In the memory of the house

Categories Opinion

From the drawing room:

Our first night in the house was our first night of marriage. Both significant, temporally important, but eventually, forgettable occurrences.

Quite ironically and fatefully, I start writing this piece our last night in the house. It looks very much like the first one. The curtains have come down from the windows, and despite the five years of living, it does look unlived. Both anxious and expectant, entering a new house feels so much like entering a new relationship. Will it work out, will it end prematurely, will it be better or worse than the last one? Unlike many newly weds, we had slept alright on the first night. The last night does not seem to be gong that way.

From the airport:

I am writing a paragraph at a time. The above ones were written at home. This one is being written from a laptop station at an airport. It is difficult to sit down and write the piece in one go, so I am procrastinating as much as I can.

Anyway, coming back to the house, our housewarming party was also the baraat and the marriage and the recepetion party. Nearly fifty friends had gathered on a barsaati (penthouse in English has exactly the same structural meaning but doesn’t explain the depravity at all) on a July evening. A mattress, a bamboo sofa for dwarves and a refrigerator – that was all there was inside the house. If the friends were sweating and ill at ease, no one told us so. It had all gone well, many of the friends never got in touch again, but it could not have been the heat and the delayed dinner. Must have been something else!

The house had played host to many nocturnal meet ups thereafter. It seemed we were the only ones with a terrace and winters in Delhi were best spent with friends, smoking meats from Gole market on a grill and taking turns to play DJ. Mattresses on the ground served as the baithak and the long iron flower pot holders became the dining table. Quite a few plans for life were dicussed inside warm quilts as we looked at the stars and waited for the fog to turn it all into a bollywoodish dream sequence.

It wasn’t all great. Nothing ever is. In Delhi, no one wants a barsaati – generally, a smallish structure on the terrace with lots of open spaces and lot fewer bedrooms and amenities than the floors below. Our marriage was new and we were romantic. Romance was best under the open stars. So, we had decided to bear with the heat, overlook the air conditioning bills and wear sunglasses inside the house for seven months. What we got in return is two months of rain and three months of cold that one could enjoy best from a terrace.
As the marriage got older, we debated moving into a proper house. Our friends didn’t mind crashing in the drawing room and spending the night snuggling on the terrace. For many, it was a reminder of the bachelorhood days. But we wanted a room for the guests, a desk to write, a library in the corner – things that normal ageing couples wish for. Every time the debate could have come to any conclusion, we postponed the decision. We spent good five long years going through the heat-wet-cold cycles. This tropic cycle does unspeakable things to the rocks, but we had luckily survived.
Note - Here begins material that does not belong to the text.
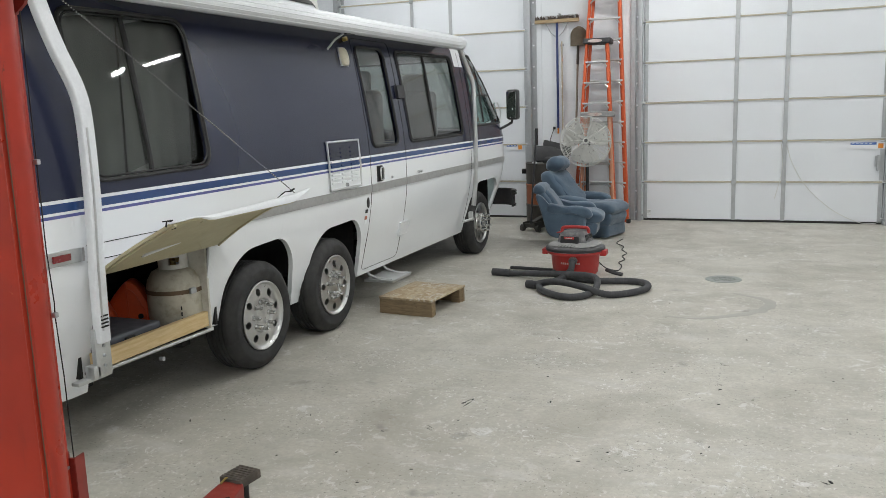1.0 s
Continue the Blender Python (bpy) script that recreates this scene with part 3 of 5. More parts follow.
# porch lamp, awning hook, socket cover, badges
def lamp_dome():
    """A rounded cover standing on the side wall."""
    out = bmesh.new()
    rows = []
    for o, k in ((0.0, 1.0), (0.018, 1.0), (0.032, 0.90), (0.040, 0.70), (0.043, 0.3)):
        rows.append([out.verts.new(on_side(y, z, o)) for y, z in [(5.90 + 0.052 * k * math.copysign(abs(math.cos(t)) ** 0.55, math.cos(t)), 2.095 + 0.072 * k * math.copysign(abs(math.sin(t)) ** 0.55, math.sin(t))) for t in [i * math.tau / 28 + 0.02 for i in range(28)]]])
    for P, Q in zip(rows, rows[1:]):
        for i in range(28):
            out.faces.new((P[i], P[(i + 1) % 28], Q[(i + 1) % 28], Q[i]))
    out.faces.new(rows[-1])
    bmesh.ops.recalc_face_normals(out, faces=out.faces[:])
    return out


lampb = part("porch_lamp", lamp_dome(), worn("yellowed_lamp_cover", (0.62, 0.58, 0.44), 0.3, amount=0.2), coach, "yellowed porch lamp with rounded cover")
part("lamp_rim", tube([on_side(y, z, 0.008) for y, z in ((5.85, 2.025), (5.95, 2.025), (5.95, 2.165), (5.85, 2.165))], 0.008, 6, True), M["alu"], lampb)
part("socket_cover", side_strip(6.715, 6.90, 0.545, 0.665, 0.02, 3, 2), M["awning"], coach, "small white socket cover")
part("badge", slab([(0.022 * math.cos(t * 0.4), 0.045 * math.sin(t * 0.4)) for t in range(16)], 0.004, Matrix(((0, 0, 1, on_side(6.03, 0.93, 0.001).x), (1, 0, 0, 6.03), (0, 1, 0, 0.93), (0, 0, 0, 1)))), M["black"], coach, "small oval black badge")
for z, mat in ((0.845, M["black"]), (0.79, worn("red_sticker", (0.42, 0.12, 0.06), 0.4)), (0.755, M["awning"])):
    part("sticker", side_strip(5.995, 6.035, z, z + 0.03, 0.002, 1, 1), mat, coach)
# entry step
bm = box(0.28, 0.40, 0.025, (-3.14, 6.48, 0.215), 0.006)
step = part("entry_step", bm, M["alu"], coach, "folding aluminium entry step")
for y in (6.32, 6.64):
    part("step_arm", tube(smooth_line([(-3.27, y, 0.33), (-3.24, y, 0.26), (-3.12, y, 0.225), (-3.02, y, 0.225)], 4), 0.012, 8), M["alu"], step)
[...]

We did more than survive. Even though the house was burgled once and we had lost our most precious belongings. We had made friends with people twice our age, we had planted coriander and failed to grow green chillies despite repeated attempts. After a point, their leaves will just curl like a foetus and they will never grow again. Tomato seeds had proved hard to come by and they will have to wait for the new house.

From a local’s home in Kashmir:
We have been staying at someone’s house in Mattan, Kashmir. Two nights in a previously unknown house seems to have aroused all the right emotions to the finish this long-in-the-works piece.

No matter how odd, weird or perfect the house is, it becomes home only with time. May be, more than love and belonging, it is time that adds a sense of entitlement to a place. In two days, I have grown used to the walnut tree outside, the unnaturally large crows that inhabit the trees and the number of people that live within the compound whom I had never met before.

It is time that will elevate a few memories to legends and blur others. The last one may be cherished, but it is the new one that will excite. We may imagine transitions as clear breaks in chain of events, but the reality is much more muddled and is not differentiated so easily. Different places, different times and different compartments in the head make life seem a lot more smooth and livable than it would be otherwise.